Hanif juga menyatakan, bahwa TKA hanya boleh menduduki posisi tertentu saja, yang dinilai sangat strategis. Menaker RI ini seolah meyakinkan masyarakat Indonesia, untuk tetap tenang. Mengingat perkembangan isu yang menyebut, TKA ramai-ramai serbu Indonesia untuk jadi buru kasar.
Hanif meyakinkan masyarakat Indonesia, untuk tidak terlalu khawatir karena aturan pekerja asing di Indonesia cukup ketat. Semuanya diatur dalam Permenaker Nomor 16 Tahun 2015.
“Pekerja asing hanya boleh menduduki jabatan-jabatan tertentu yang terbatas dan bersifat skilled. Paling rendah engineer atau teknisi. Tenaga kerja asing tidak boleh menjadi pekerja kasar. Jika ada, maka sudah pasti itu merupakan pelanggaran. Kalau ada pelanggaran ya ditindak, termasuk tindakan deportasi,” papar Hanif.
Sebagai bayangan bagaimana sebaran profesi Tenaga Kerja Asing di Indonesia, berikut ini persentasenya berdasarkan posisi: 28% profesional, 20% manager, 19% direksi, teknisi 14%, konsultan 12%, supervisor 4% dan komisaris 3%. Ini merupakan data terupdate per 30 Juni 2016.
Dengan pernyataan Hanif, beberapa kalangan pekerja dan masyarakat menanggapi miring maksud pernyataan Menaker ini.
Salah seorang pakar ekonomi, Jack Efarson menyatakan TKA yang ada di Indonesia sangat diberi kenyamanan, hingga posisi pekerjaan yang relatif tinggi.
“Sementara, tenaga kerja lokal yang ada. Hanya akan menjadi buruh kasar. Ini sama saja, prinsip penjajahan terdahulu kembali dibangkitkan. Meski caranya yang relatif modern,” tegas Jack.

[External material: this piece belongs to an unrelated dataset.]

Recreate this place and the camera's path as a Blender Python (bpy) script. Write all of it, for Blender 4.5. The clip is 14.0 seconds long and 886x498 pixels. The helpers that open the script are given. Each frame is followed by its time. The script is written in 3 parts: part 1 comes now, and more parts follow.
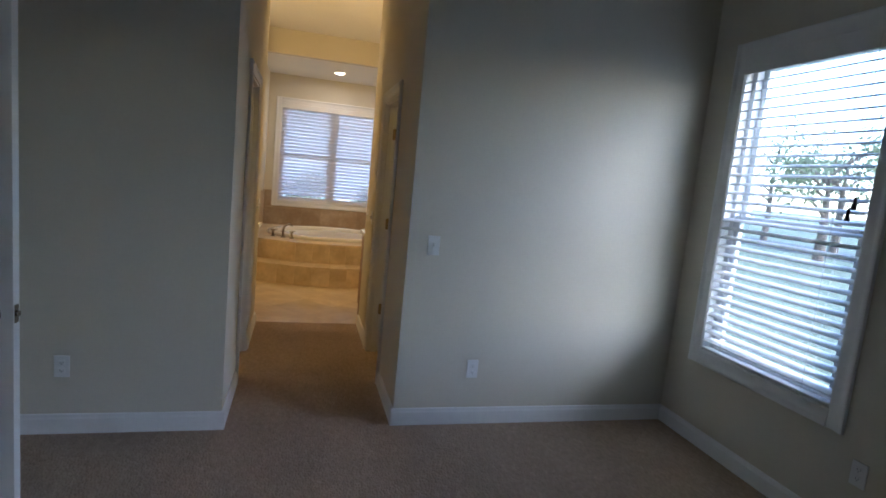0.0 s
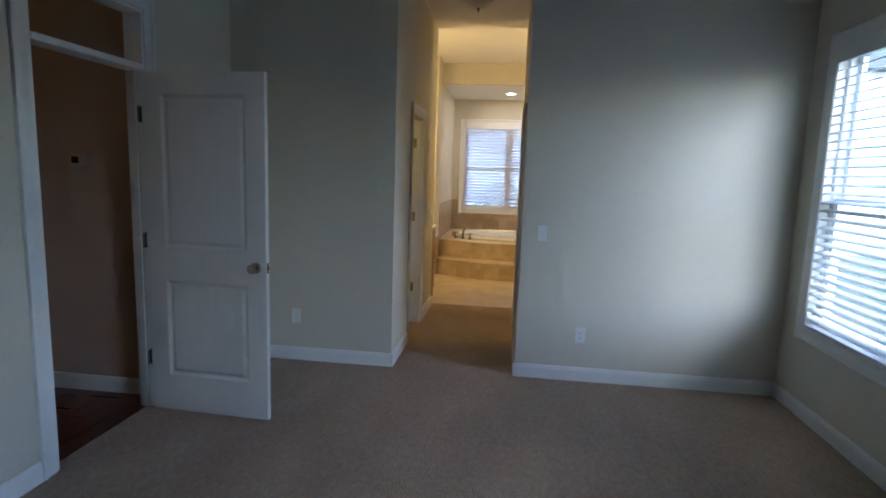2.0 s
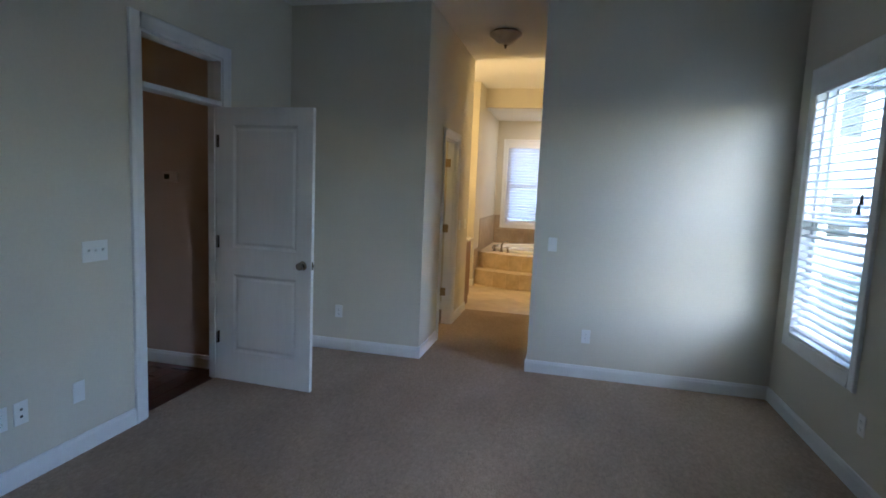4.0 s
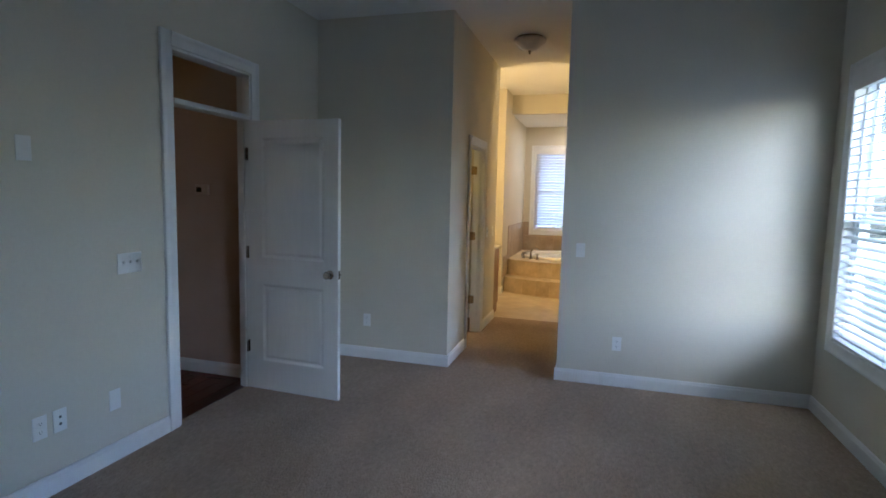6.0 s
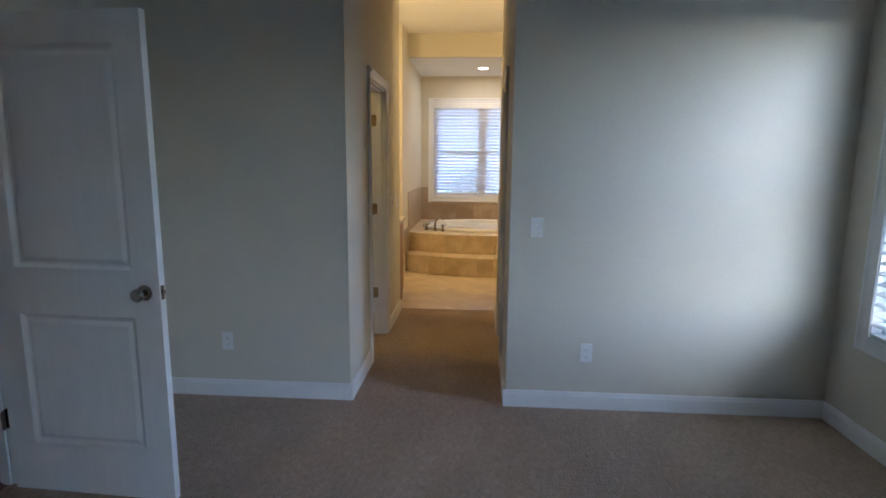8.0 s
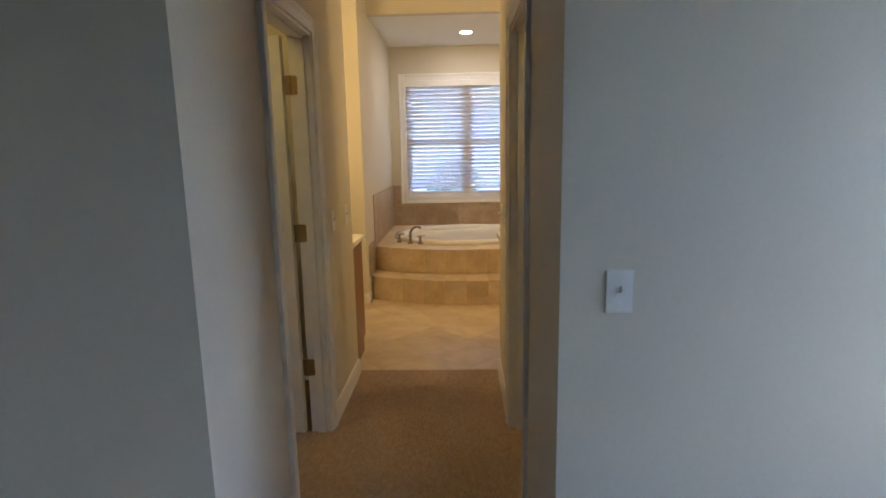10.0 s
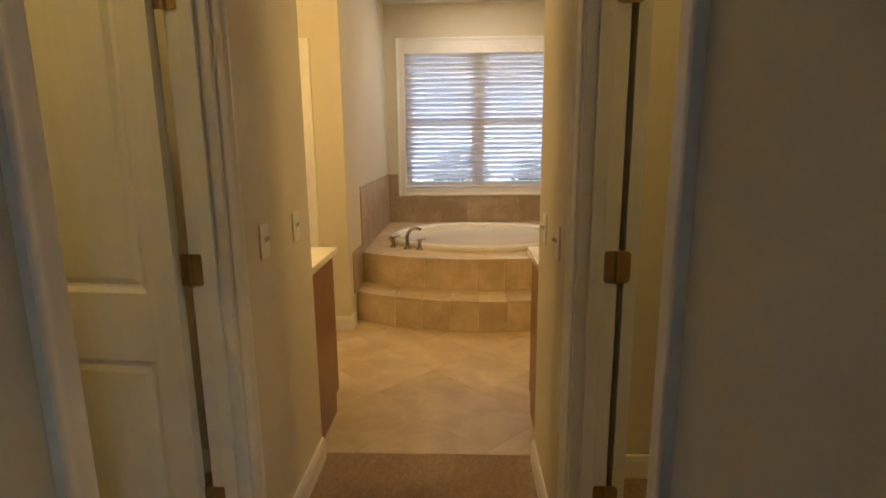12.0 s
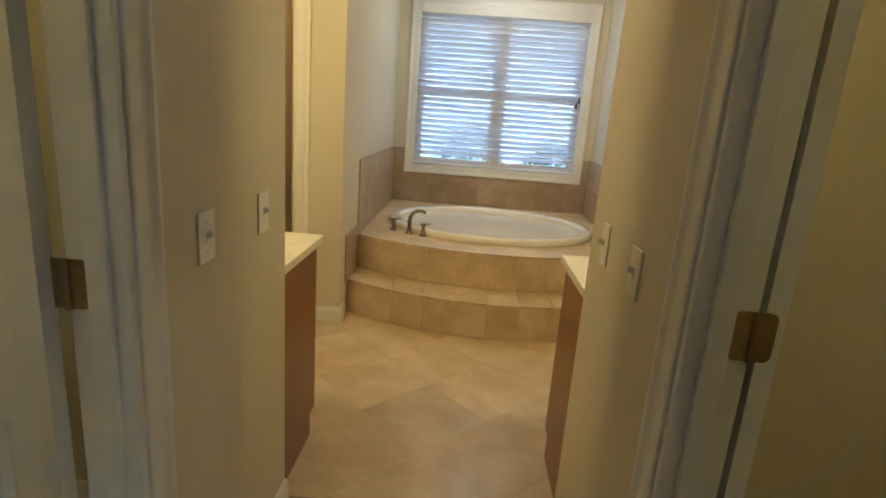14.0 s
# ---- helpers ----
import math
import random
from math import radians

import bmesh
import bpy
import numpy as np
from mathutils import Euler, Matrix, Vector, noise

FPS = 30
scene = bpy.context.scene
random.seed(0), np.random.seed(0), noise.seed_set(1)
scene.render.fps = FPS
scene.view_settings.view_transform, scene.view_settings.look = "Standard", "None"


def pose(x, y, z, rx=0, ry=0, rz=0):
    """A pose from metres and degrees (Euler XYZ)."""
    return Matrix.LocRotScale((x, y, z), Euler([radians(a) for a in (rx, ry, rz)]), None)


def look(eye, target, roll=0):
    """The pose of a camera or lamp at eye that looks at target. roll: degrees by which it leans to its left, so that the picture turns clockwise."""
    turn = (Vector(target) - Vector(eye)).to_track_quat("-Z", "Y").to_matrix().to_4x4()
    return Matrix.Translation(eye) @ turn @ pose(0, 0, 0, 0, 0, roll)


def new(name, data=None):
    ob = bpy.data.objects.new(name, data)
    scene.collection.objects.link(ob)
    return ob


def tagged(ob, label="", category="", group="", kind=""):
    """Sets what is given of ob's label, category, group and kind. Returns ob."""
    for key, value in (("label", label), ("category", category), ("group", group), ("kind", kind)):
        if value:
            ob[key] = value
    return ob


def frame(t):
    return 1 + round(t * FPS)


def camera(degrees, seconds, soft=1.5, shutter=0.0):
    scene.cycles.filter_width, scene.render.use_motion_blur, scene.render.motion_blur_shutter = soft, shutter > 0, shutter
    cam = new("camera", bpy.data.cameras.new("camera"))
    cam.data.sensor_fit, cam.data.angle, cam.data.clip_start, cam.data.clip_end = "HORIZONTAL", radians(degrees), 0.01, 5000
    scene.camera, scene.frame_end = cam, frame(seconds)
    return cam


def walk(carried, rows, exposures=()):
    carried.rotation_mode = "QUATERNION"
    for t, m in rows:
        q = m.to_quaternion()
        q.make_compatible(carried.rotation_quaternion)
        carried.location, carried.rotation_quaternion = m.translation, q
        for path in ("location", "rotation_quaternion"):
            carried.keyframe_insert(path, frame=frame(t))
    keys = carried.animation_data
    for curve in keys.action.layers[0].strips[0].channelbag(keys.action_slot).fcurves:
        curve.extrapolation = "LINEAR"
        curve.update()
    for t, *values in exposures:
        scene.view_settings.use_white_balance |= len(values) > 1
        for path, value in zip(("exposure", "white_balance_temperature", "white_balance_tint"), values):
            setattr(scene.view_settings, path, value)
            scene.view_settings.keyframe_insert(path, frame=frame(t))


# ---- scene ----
cam = camera(78.6, 14.0, soft=1.7)
PATH = [
    (0, (0.35, -3.067, 1.509), (0.87, -1.153, 1.25), 5.6),
    (0.5, (0.415, -3.35, 1.519), (0.584, -1.377, 1.243), 4.2),
    (1, (0.58, -3.618, 1.525), (0.491, -1.636, 1.277), 4.8),
    (1.5, (0.726, -3.852, 1.525), (0.62, -1.867, 1.3), 3.8),
    (2, (0.873, -4.05, 1.527), (0.636, -2.083, 1.251), 1.9),
    (2.5, (1.055, -4.235, 1.527), (0.59, -2.308, 1.261), 3.9),
    (3, (1.128, -4.385, 1.545), (0.682, -2.447, 1.331), 3.5),
    (3.2, (1.154, -4.447, 1.54), (0.731, -2.508, 1.294), 3.1),
    (5.3, (1.323, -4.639, 1.55), (0.812, -2.714, 1.368), 1.6),
    (5.5, (1.31, -4.635, 1.55), (0.794, -2.712, 1.365), 1.9),
    (6, (1.286, -4.575, 1.535), (0.726, -2.666, 1.338), 1.3),
    (6.5, (1.124, -4.338, 1.526), (0.655, -2.406, 1.308), 1.6),
    (7, (1.021, -4.044, 1.488), (0.703, -2.096, 1.168), 1.9),
    (7.5, (0.913, -3.622, 1.502), (0.616, -1.671, 1.18), 1.5),
    (8, (0.788, -3.182, 1.489), (0.656, -1.212, 1.17), 0.5),
    (8.2, (0.757, -2.996, 1.496), (0.681, -1.023, 1.179), -0.5),
    (10.3, (0.695, -1.15, 1.46), (0.629, 0.816, 1.098), -1.1),
    (10.5, (0.677, -1.001, 1.451), (0.604, 0.961, 1.07), -0.5),
    (11, (0.645, -0.659, 1.456), (0.686, 1.306, 1.083), 2.2),
    (11.5, (0.650, -0.347, 1.445), (0.665, 1.616, 1.062), 2.3),
    (11.8, (0.659, -0.189, 1.445), (0.583, 1.773, 1.069), -0.5),
    (12, (0.656, -0.121, 1.438), (0.577, 1.838, 1.043), -0.6),
    (12.5, (0.596, 0.111, 1.439), (0.535, 2.065, 1.017), 1.6),
    (13, (0.594, 0.312, 1.430), (0.614, 2.264, 0.991), 2.2),
    (13.3, (0.606, 0.385, 1.427), (0.637, 2.336, 0.986), 2.7),
    (13.5, (0.602, 0.414, 1.425), (0.647, 2.364, 0.982), 2.9),
    (14, (0.566, 0.457, 1.422), (0.500, 2.396, 0.937), 4.3),
]
EXPOSURES = [(0.0, 4.22, 5400, 17), (0.5, 4.27, 5350, 15), (1.0, 4.31, 5350, 14), (2.0, 4.5, 5220, 13), (2.5, 4.55, 5190, 13), (3.0, 4.72, 5190, 13), (6.5, 4.77, 5230, 14),
             (8.2, 4.63, 5220, 15), (10.3, 4.45, 5480, 17), (11.5, 4.47, 6150, 20), (12.0, 4.43, 6150, 14), (12.5, 4.45, 5620, 8), (13.0, 4.47, 5200, 4), (14.0, 4.47, 5000, 4)]
walk(cam, [(t, look(eye, target, roll)) for t, eye, target, roll in PATH], EXPOSURES)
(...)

Jack mengutarakan, seharusnya Pemerintah memanfaatkan tenaga lokal yang ada, untuk mengendalikan posisi strategis tersebut. Barulah kemudian menyisipkan TKA, dibawah naungan tenaga lokal.
Hal ini ditegaskannya, untuk mengurangi kecemburuan sosial yang akan timbul dari masyarakat sendiri.
“Tapi jika TKA jadi petinggi, ya lokal hanya bisa jadi buruh dong. Kok mau jadi buruh kasar? Kita yang punya rumah loh, inilah nantinya yang akan menimbulkan kecemburuan sosial. Hingga akhirnya berdampak panjang,” paparnya.